ROANOKE TIMES 
                      Copyright (c) 1997, Roanoke Times

DATE: Monday, April 21, 1997                 TAG: 9704210141
SECTION: NATIONAL/INTERNATIONAL   PAGE: A-18 EDITION: METRO 
DATELINE: GRAND RAPIDS, MICH.
SOURCE: ASSOCIATED PRESS


ALBRIGHT TAKES HER PITCH TO AMERICA SECRETARY OF STATE RIDES WAVE OF POPULARITY

Confident and charming, she is making herself known in small towns and wooing political heavyweights.

From the front row, Henry Kissinger, Alexander Haig, Brent Scowcroft and Zbigniew Brzezinski watched Secretary of State Madeleine Albright reach the lectern and grab it with both hands.
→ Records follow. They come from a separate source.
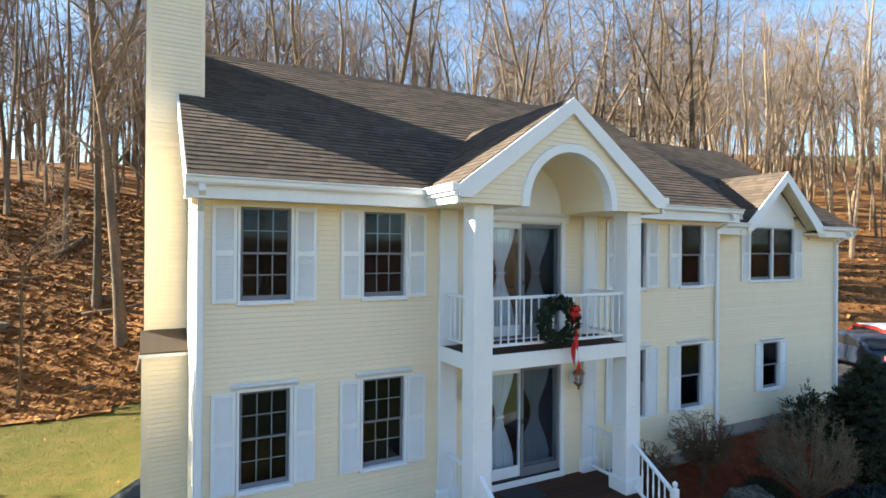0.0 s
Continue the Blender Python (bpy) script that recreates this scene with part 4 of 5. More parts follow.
for off, ln, ph in ((-0.02, 1.12, 0.0), (0.035, 0.98, 1.3)):
    tl = Shape()
    nn = 26
    v = []
    for k in range(nn + 1):
        t = k / nn
        x = bx + off + 0.03 * math.sin(t * 7 + ph) * t + 0.02 * t
        y = by - 0.02 - 0.02 * math.sin(t * 9 + ph)
        wd = 0.062 * (0.55 + 0.45 * math.cos(t * 11 + ph))
        v.append((x - wd, y - 0.012, bz - t * ln)), v.append((x + wd, y + 0.010, bz - t * ln))
    tl.add(v, [(2 * k, 2 * k + 1, 2 * k + 3, 2 * k + 2) for k in range(nn)])
    part("tail", tl, RIBBON, bow)

mat = Shape().box(6.60, 7.35, -0.62, -0.12, DECK_Z + 0.001, DECK_Z + 0.016)
solid("door_mat", mat, RUBBER, "thin dark door mat on the porch deck", "mat", bevel=0.005)

# a lit chandelier in the hall
ch = thing("chandelier", "small lit chandelier hanging in the hall", "chandelier")
part("stem", Shape().tube([(7.35, 2.9, 3.55), (7.35, 2.9, 2.75)], [0.01, 0.01], 6), BRASS, ch)
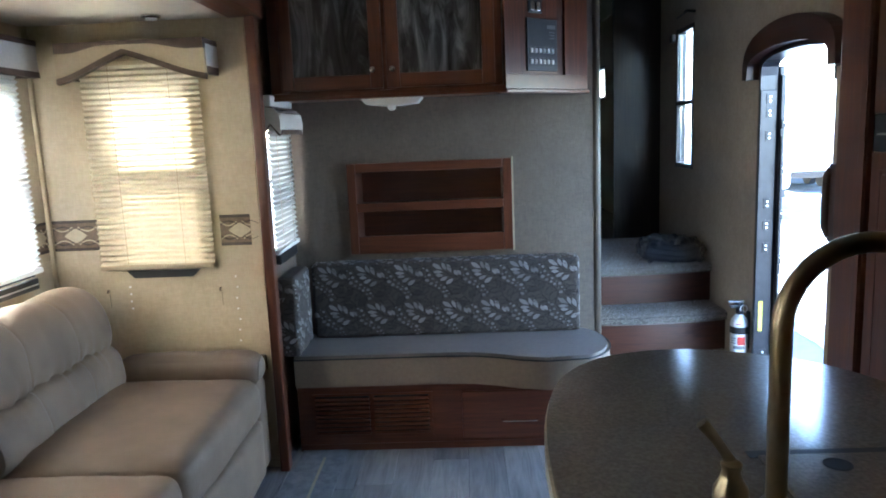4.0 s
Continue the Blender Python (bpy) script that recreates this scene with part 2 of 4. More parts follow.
M_VALANCE = paint("valance_cloth", (0.38, 0.30, 0.20), 0.85, vary=0.08, scale=80, relief=0.3)
M_VALANCEW = paint("valance_white_cloth", (0.66, 0.63, 0.58), 0.85, vary=0.06, scale=80, relief=0.3)
M_VALTRIM = paint("valance_trim", (0.085, 0.052, 0.035), 0.7, vary=0.2)
M_BORDER = paint("wall_border_brown", (0.13, 0.085, 0.05), 0.6, vary=0.25, scale=40)
M_BORDERLT = paint("wall_border_tan", (0.42, 0.34, 0.22), 0.6, vary=0.1, scale=40)
M_BORDERDK = paint("wall_border_dark", (0.045, 0.028, 0.02), 0.6, vary=0.2, scale=40)
M_ALU = paint("aluminium", (0.72, 0.73, 0.75), 0.28, 1.0, 0.05)
M_YELLOW = paint("yellow_sticker", (0.75, 0.66, 0.05), 0.5, vary=0.05)
M_RED = paint("red_label", (0.55, 0.05, 0.04), 0.5, vary=0.05)
M_EXT = paint("white_cylinder_paint", (0.74, 0.74, 0.73), 0.3, vary=0.03)
M_GREY = paint("grey_plastic", (0.16, 0.16, 0.165), 0.5)
M_PANEL = paint("control_panel_grey", (0.045, 0.047, 0.05), 0.4)
M_BAG = paint("dark_blue_bundle", (0.018, 0.022, 0.035), 0.5, vary=0.4, scale=20)
M_HOSE = paint("grey_hose", (0.22, 0.20, 0.18), 0.6)
M_FILM = film_material("clear_bag_film")
# Blue skylight on the shaded lot is tinted into both asphalt colours.
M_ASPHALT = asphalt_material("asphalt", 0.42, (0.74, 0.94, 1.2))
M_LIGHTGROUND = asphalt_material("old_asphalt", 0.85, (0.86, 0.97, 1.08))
M_STRIPE = speckle("worn_white_line", (0.30, 0.30, 0.29), (0.62, 0.62, 0.60), (0.72, 0.72, 0.70), 14.0, 0.8)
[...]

Squaring her padded shoulders, she eyed the U.S. foreign policy luminaries and told the plain-folk audience behind them: ``Some of you might think I should be daunted to stand before so many accomplished leaders. But in just 11 short weeks, I feel I have already trod where none of them dared to go.''

Pause. The conservative crowd shifted in the seats, wondering just who this person - This woman! This Democrat! - thinks she is.

With perfect comic timing, Albright explained: ``None of these distinguished gentlemen ever walked out in front of 50,000 screaming baseball fans wearing a Baltimore Orioles jacket and jewelry.'' And none, she said, ever kissed the Senate Foreign Relations Committee chairman.

Albright, of course, has done both.

The audience of 250 people at the Gerald R. Ford Museum exploded in laughter and applause. It was an Albright moment - straight-ahead confidence tempered by charm, a combination that's earning raves.

As U.S. ambassador to the United Nations, Albright mastered the Big Moment, slamming Iraq's Saddam Hussein, criticizing Cuba. Now, the first female secretary of state is conquering the Small Town, city by city in America.

Her message - I'm as good as the guys - was not lost here.

``Part of her popularity might be because she's a woman,'' said Jeremy Konyndyk, 19, a local Calvin College student. ``But she's tough. She's capable and hard-nosed. You just know that she's working hard for us.''

Said former President Ford: ``She has made an entrance in foreign policy the way Tiger Woods has made an entrance in golf.''

No one could argue. Albright and Masters champion Woods are among Time magazine's just-named 25 most influential Americans for 1997.

And Albright is America's favorite U.S. official, topping President Clinton in a Pew Research Center poll in April. She won approval of two-thirds of Americans - men and women, Republicans and Democrats, highly educated and not, rich and poor, white and black.

Can it last?

``It's early, and, of course, there are a significant number of crises that could hurt - the Middle East is so complicated, Bosnia could blow up,'' said Charles Jones, president of the American Political Science Association. ``But she has a style that clearly resonates with the public.

``She projects so much more commitment than the previous secretary of state [Warren Christopher], who was an able person. She projects dynamism and forcefulness.''

Albright's first official trip as secretary of state was to Texas, where she talked to college students and met former President Bush to jointly press for ratification of the chemical weapons treaty.

During a round-the-world courtesy tour to meet foreign leaders in February, she took time out to engage in a late-night - for her - Internet chat with grade school students back in the United States.

Last month, Albright hit North Carolina, where she met with more college students and wooed - and hugged and kissed - Senate Foreign Relations Chairman Jesse Helms, R-N.C., the main foe of the chemical weapons treaty.

And last week, she came to Michigan, again with a dual agenda: to press with Republican Ford's help for bipartisan foreign policy and to answer questions from people about U.S. relations with other countries.

Albright, 59, calls it her ``mission'' to meet Americans. ``I'm going to be doing a lot more of this,'' she promised in North Carolina.